Everyone nodded. I noted with displeasure that I was seated first after Morgan in clockwise order. Already I was panicking; what kind of wound could a human cipher like myself possibly confess to?
Morgan told his story. Even a perfunctory look at my fellow group members told me that we had people here with some very serious problems, and yet Morgan’s wound was a tale that wouldn’t have even ruined a week of my relatively privileged childhood, much less my whole life — something about being yelled at by his dad while he was out playing with remote-controlled airplanes with his friends as a thirteen-year-old. He hammed up his trauma over the incident in classically lachrymose Iron John-in-touch-with-his-inner-boy fashion (again, there is something very odd about modern Christian men — although fiercely pro-military in their politics and prehistorically macho in their attitudes toward women’s roles, on the level of day-to-day behavior they seem constantly ready to break out weeping like menopausal housewives), but his words were bouncing off a wall of unimpressed silence radiating from the group.
Blank stares. This was a tough crowd. Five minutes into our group acquaintance, we were at a full 9.5 out of 10 on the International Uncomfortable Silence scale.
Morgan turned, glanced again at my name tag and sighed.
“Well, uh, OK, then,” he said. “Matthew, do you want to tell your story?”
My heart was pounding. I obviously couldn’t use my real past — not only would it threaten my cover, but I was somewhat reluctant to expose anything like my real inner self to this ideologically unsettling process — but neither did I want to be trapped in a story too far from my own experience. What I settled on eventually was something that I thought was metaphorically similar to the truth about myself.
“Hello,” I said, taking a deep breath. “My name is Matt. My father was an alcoholic circus clown who used to beat me with his oversize shoes.”
The group twittered noticeably. Morgan’s eyes opened to tea-saucer size.
I closed my own eyes and kept going, immediately realizing what a mistake I’d made. There was no way this story was going to fly. But there was no turning back.
“He’d be sitting there in his costume, sucking down a beer and watching television,” I heard myself saying. “And then sometimes, even if I just walked in front of the TV, he’d pull off one of those big shoes and just, you know — whap!“
I looked around the table and saw three flatlined, plainly indifferent psyches plus one mildly unnerved Morgan staring back at me. I could tell that my coach and former soldier had been briefly possessed by the fear that a terrible joke was being played on his group. But then I actually saw him dismissing the thought — after all, who would do such a thing? I managed to tie up my confession with a tale about turning into a drug addict in my midtwenties — at least that much was true — and being startled into sobriety and religion after learning of my estranged clown father’s passing from cirrhosis.
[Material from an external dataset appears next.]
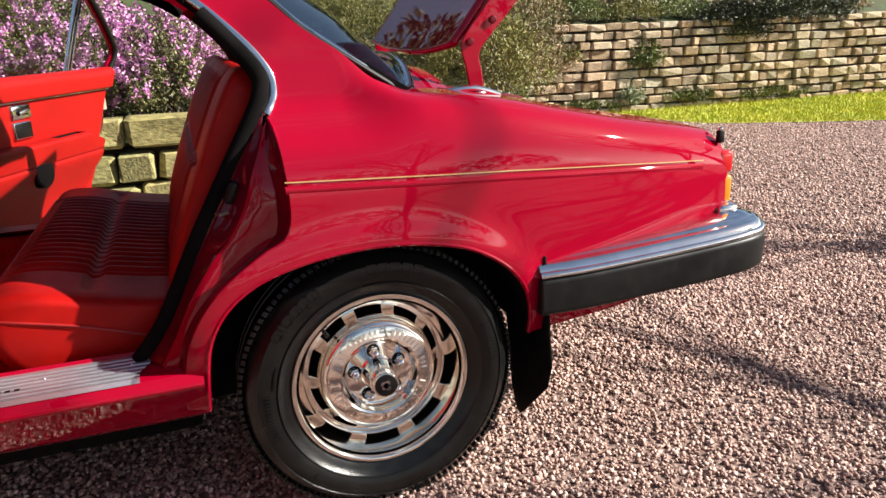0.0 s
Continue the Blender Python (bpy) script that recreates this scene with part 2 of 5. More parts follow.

It was a testament to how dysfunctional the group was that my story flew more or less without comment.
He infiltrates their community, lies to them and then mocks them for trusting him. I’m sure the audience of Rolling Stones is rolling in the aisle. But would it be as funny in a different group with a similar aim. Would it have been as funny if Taibbi had infiltrated an AA meeting, told completely ridiculous stores and then question their sanity for trusting him.
What Taibbi fails to realize is that their are places and situations in our lives where trust must be assumed. What kind of relationship would we have if we had to question our significant others every time they stepped out the room. What kind of life would we have if we doubted everything our Parents said. The relationship expected in the situation Taibbi entered was trust. Taibbi’s response was as juvenile as saying, “losersaywhat” and then laughing when the unsuspecting person says, “what?” For Taibbi going undercover is not enough to understand the Christian community because he lacks the one thing that these people possess – sincerity.